BTW, as a followup to my last post. Our house misses the passivhaus PHPP standard for Specific Space Heat Demand.
= 4.75*1000*1741/(3412) = 2423 KWh used per year is what the PH Certificate requires as a max for “Specific Space Heat Demand” (for our 1741/sqft TFA)
Give that we *used* an estimated 2300 KWh (2338) for heating, and given we can estimate our (non hyperheat/h2i) heat pumps at 2.25 COP overall (as a 15% adjustment from the “North Carolina” temp zone rating–I think I looked up once for our unit’s seasonal HSPF… 15% adjustment: as they seem to do in Canada since the COP is temp dependent.)
That would be:
5260 KWh of actual heat *delivered* from the 2338 KWh our minisplits *used*.
So we are 1/2 or 1/3 as good as a passive house I guess. Probably 1/3 since it was a mild winter.
So you can see why people think passivhaus might be extreme. We are talking about $350 (our house) vs $120 (a similar-sized passivhaus) in heating given $0.15/KWh electricity. I still think it makes sense, especially since people are getting practiced at doing it panelized/modular. (See Green Mountain Habitat for Humanity in VT for example.)

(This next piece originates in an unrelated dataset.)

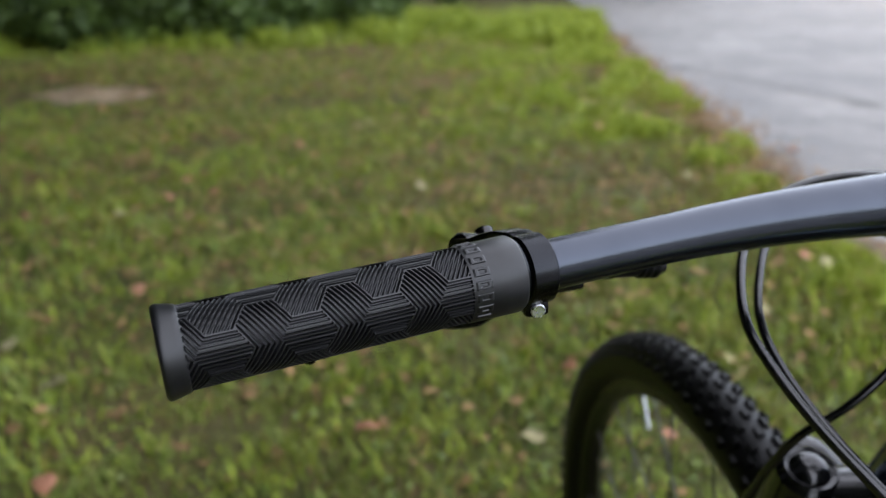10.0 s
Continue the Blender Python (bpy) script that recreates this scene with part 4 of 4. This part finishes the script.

- roughly 68F max in winter, roughly 78F max in summer
- I should do a per HDD calc
FUDGE FACTORS (+ or -) in my “1/2 or 1/3 as good as a Passivhaus” calc:
- Weather/climate in PHPP is a 30-year avg. This 2011/2012 winter was mild.
- COP of our heat pump is a guess (maybe I guessed way too low?)

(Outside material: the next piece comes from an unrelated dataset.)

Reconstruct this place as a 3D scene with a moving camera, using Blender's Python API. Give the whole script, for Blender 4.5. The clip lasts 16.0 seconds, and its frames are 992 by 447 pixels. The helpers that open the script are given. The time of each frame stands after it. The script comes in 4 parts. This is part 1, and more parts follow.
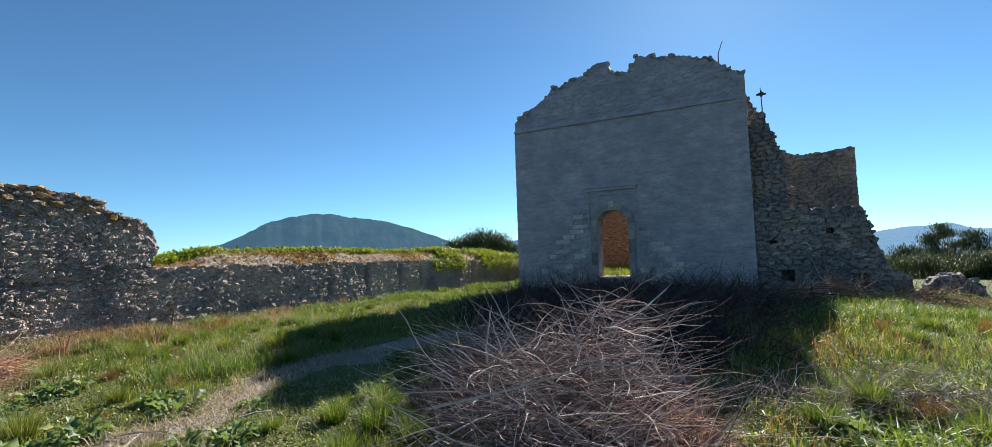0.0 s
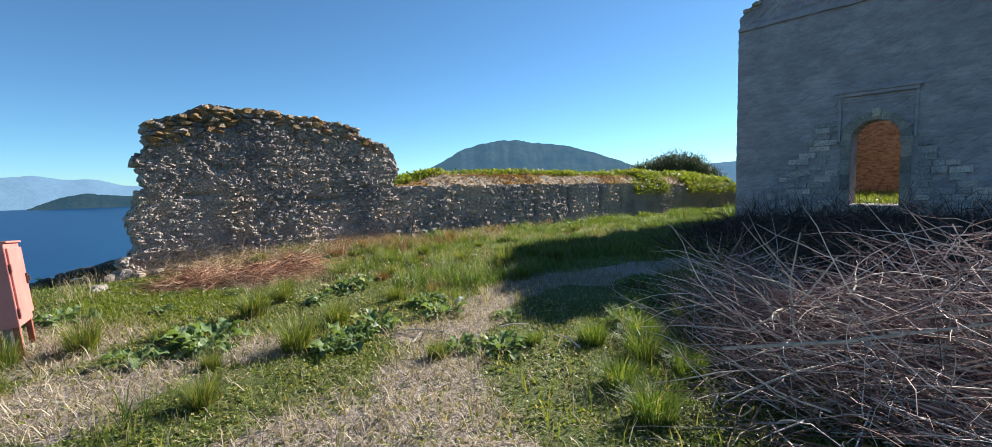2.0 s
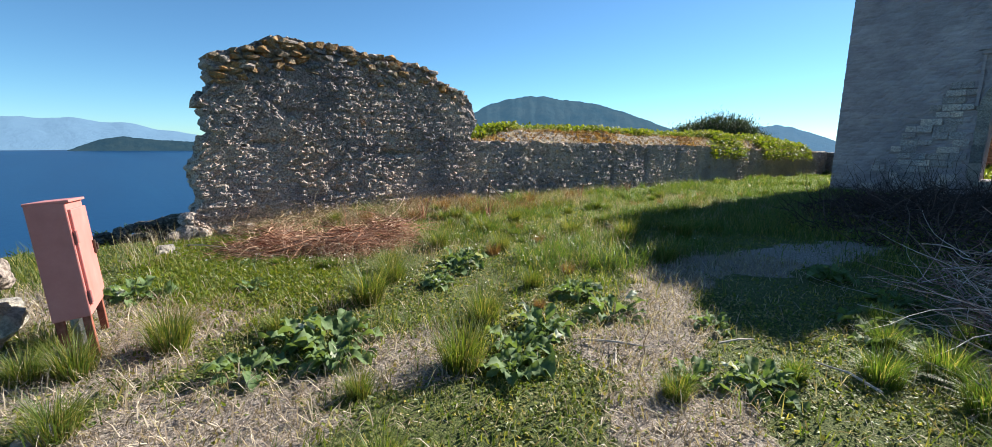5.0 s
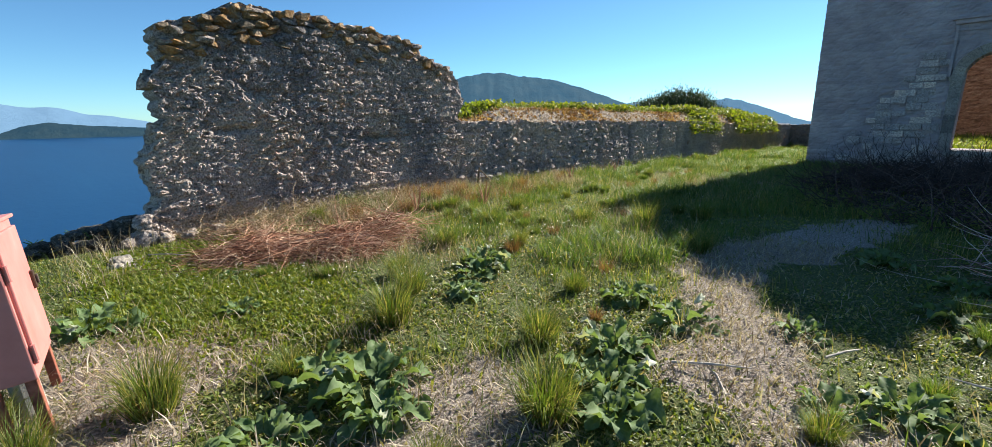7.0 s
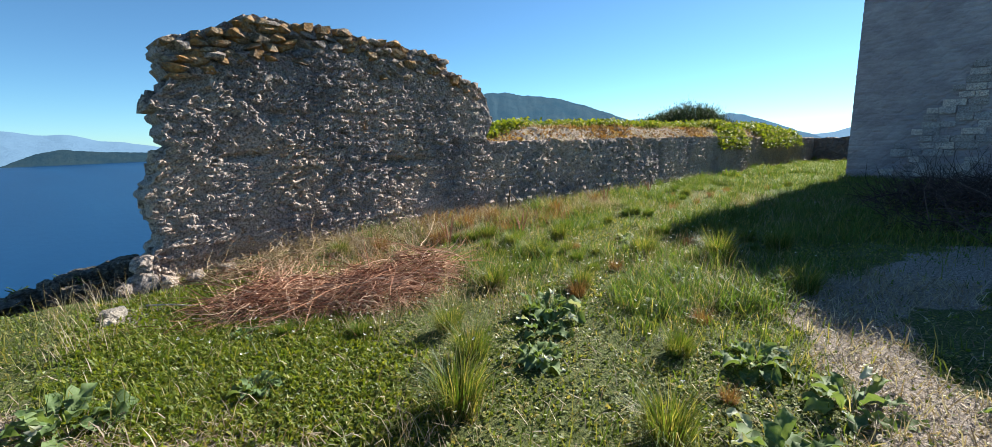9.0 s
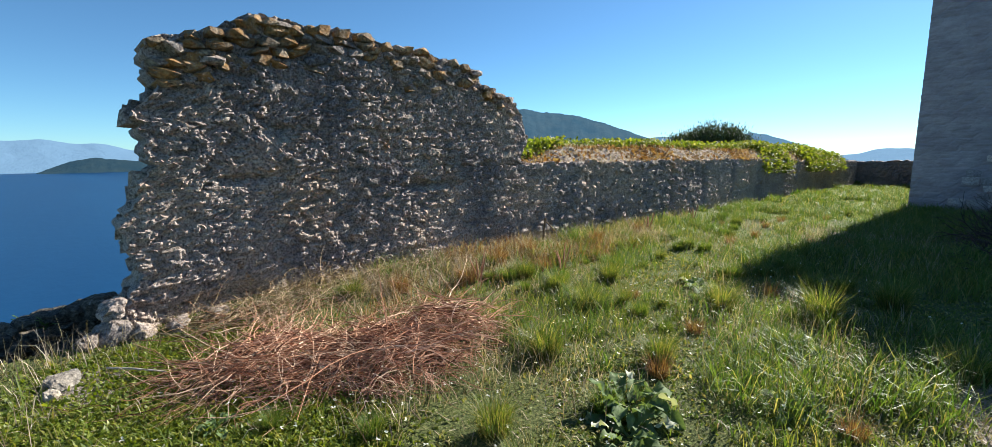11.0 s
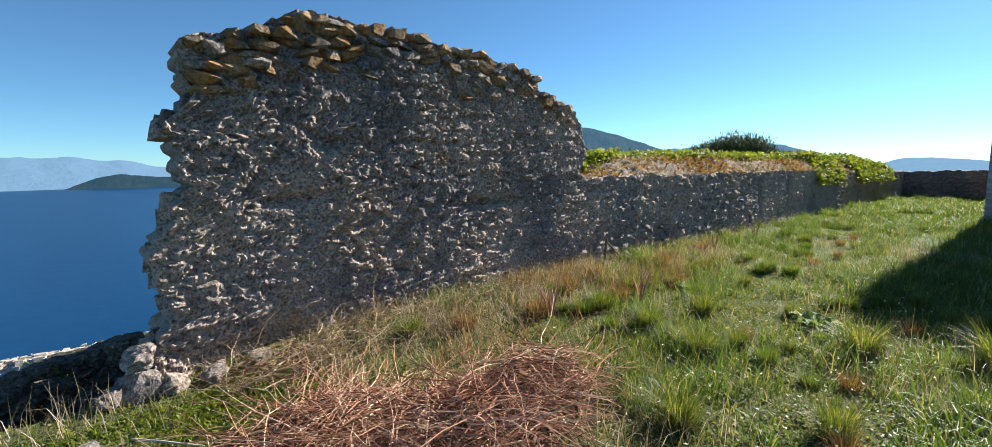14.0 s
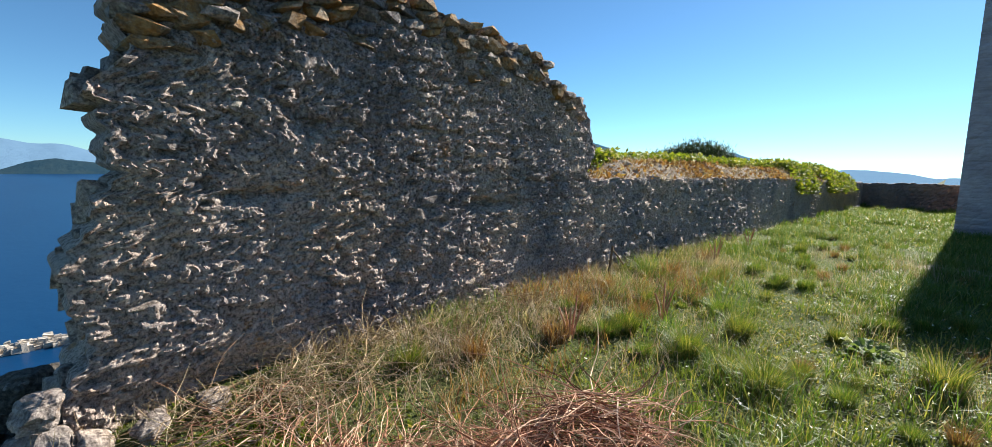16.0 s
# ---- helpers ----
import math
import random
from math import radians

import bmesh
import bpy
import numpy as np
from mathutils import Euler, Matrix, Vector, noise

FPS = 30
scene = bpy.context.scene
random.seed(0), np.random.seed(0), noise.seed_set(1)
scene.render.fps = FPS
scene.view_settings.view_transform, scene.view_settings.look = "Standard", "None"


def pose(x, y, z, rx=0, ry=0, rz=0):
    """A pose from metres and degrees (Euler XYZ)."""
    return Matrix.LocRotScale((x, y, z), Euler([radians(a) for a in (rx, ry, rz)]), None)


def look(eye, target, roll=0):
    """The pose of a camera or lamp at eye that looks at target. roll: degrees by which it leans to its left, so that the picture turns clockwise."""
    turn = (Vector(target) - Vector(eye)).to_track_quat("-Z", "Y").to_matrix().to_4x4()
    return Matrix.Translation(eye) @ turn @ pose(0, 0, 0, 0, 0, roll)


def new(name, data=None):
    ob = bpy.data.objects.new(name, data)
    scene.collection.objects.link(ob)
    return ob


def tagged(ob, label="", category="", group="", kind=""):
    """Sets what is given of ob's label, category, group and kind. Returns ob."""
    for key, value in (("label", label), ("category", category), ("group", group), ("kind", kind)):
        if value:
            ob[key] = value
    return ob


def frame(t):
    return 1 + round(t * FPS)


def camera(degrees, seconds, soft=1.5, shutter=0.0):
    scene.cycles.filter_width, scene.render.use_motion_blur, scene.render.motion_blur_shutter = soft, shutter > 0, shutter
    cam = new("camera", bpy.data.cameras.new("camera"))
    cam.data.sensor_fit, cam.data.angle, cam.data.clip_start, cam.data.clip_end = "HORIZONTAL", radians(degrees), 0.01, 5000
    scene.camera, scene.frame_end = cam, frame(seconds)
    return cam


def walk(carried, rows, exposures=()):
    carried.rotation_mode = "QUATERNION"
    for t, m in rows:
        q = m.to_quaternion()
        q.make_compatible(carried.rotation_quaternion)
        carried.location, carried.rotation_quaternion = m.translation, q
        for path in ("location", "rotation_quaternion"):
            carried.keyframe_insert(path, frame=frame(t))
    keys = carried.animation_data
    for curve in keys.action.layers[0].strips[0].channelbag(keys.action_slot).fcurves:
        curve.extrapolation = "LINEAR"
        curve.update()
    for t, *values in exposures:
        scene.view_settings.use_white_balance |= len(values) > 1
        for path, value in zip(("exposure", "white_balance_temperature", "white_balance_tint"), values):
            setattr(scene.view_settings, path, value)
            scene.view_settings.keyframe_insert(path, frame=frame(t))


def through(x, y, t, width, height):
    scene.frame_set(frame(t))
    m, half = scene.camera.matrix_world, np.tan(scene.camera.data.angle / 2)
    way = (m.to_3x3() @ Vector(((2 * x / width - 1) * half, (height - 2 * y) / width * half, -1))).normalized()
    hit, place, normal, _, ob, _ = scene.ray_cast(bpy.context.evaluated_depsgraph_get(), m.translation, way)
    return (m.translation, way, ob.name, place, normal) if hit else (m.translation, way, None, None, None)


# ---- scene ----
cam = camera(94.4, 16.0, soft=0.5)
METRES, EYE, TILT, LEAN, TURN = 7.8, 1.5, 4.3, -1.1, 24.5
ROWS = [
    (0.0, 0.0, 0.0, 0.0, -0.02, -0.41, 2.79),
    (0.5, -0.0066, 0.0114, -0.0006, 10.5, -0.7, 2.92),
    (1.0, -0.027, 0.0212, -0.0067, 17.4, -2.25, 2.1),
    (1.5, -0.0684, 0.0298, -0.0072, 19.59, -5.55, 4.26),
    (2.0, -0.1023, 0.0458, -0.0098, 22.28, -8.44, 4.06),
    (2.5, -0.1398, 0.0767, -0.0124, 24.23, -9.41, 2.53),
    (3.0, -0.1832, 0.09, -0.0162, 26.46, -9.26, 2.38),
    (3.5, -0.2263, 0.0953, -0.0136, 25.9, -10.61, 1.95),
    (4.0, -0.2694, 0.1042, -0.0135, 26.59, -12.13, 2.25),
    (6.5, -0.4127, 0.1555, -0.0054, 21.55, -15.8, 2.31),
    (7.0, -0.4442, 0.1697, -0.0064, 20.39, -16.44, 3.07),
    (7.5, -0.4674, 0.1943, -0.0085, 20.17, -14.92, 3.22),
    (8.0, -0.4892, 0.2095, -0.009, 20.35, -14.59, 3.14),
    (8.5, -0.5171, 0.2255, -0.008, 20.41, -14.36, 3.88),
    (11.0, -0.6247, 0.3557, -0.0021, 23.16, -12.1, 3.33),
    (11.5, -0.6408, 0.3755, 0.0023, 23.18, -10.86, 3.53),
    (12.0, -0.6441, 0.3821, 0.0024, 23.64, -10.5, 3.61),
    (12.5, -0.6524, 0.3838, 0.0023, 24.28, -10.14, 3.46),
    (13.0, -0.6777, 0.3885, 0.0008, 26.35, -10.07, 3.86),
    (13.5, -0.7114, 0.3958, 0.004, 24.99, -10.88, 3.99),
    (14.0, -0.7376, 0.4098, -0.0007, 24.85, -10.39, 3.93),
    (14.5, -0.7654, 0.4365, -0.0017, 24.73, -9.84, 3.07),
    (15.0, -0.7891, 0.4531, -0.0054, 23.91, -9.93, 2.72),
    (15.5, -0.8185, 0.4663, -0.0058, 22.15, -10.34, 2.6),
    (16.0, -0.8344, 0.4769, -0.0072, 20.51, -10.77, 1.66),
]
walk(cam, [(t, pose(0, 0, EYE, TILT, LEAN, TURN) @ pose(METRES * x, METRES * y, METRES * z, 90 + pitch, roll, yaw)) for t, x, y, z, yaw, pitch, roll in ROWS],
     exposures=((0.0, 1.14), (0.6, 1.18), (2.0, 1.26), (4.0, 1.28), (8.5, 1.28), (12.0, 1.22), (16.0, 1.2)))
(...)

- Previously mentioned guess for % (10%) of heat used for hot water heating
- Some inaccuracy of the emonitor device (vs direct submetering)

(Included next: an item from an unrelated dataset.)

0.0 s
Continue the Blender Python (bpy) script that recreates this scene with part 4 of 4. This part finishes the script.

- Any errors made in the PHPP (our house used a number of non-certified products… windows, HRV so guesses had to be made)
- Related to above… our windows and HRV are also not as efficient as those typically used in a passivhaus.
That said, obviously there are some houses that don’t use Passivhaus” equipment — like this one — that do MUCH better than the PH standard. Occupant behavior matters a lot.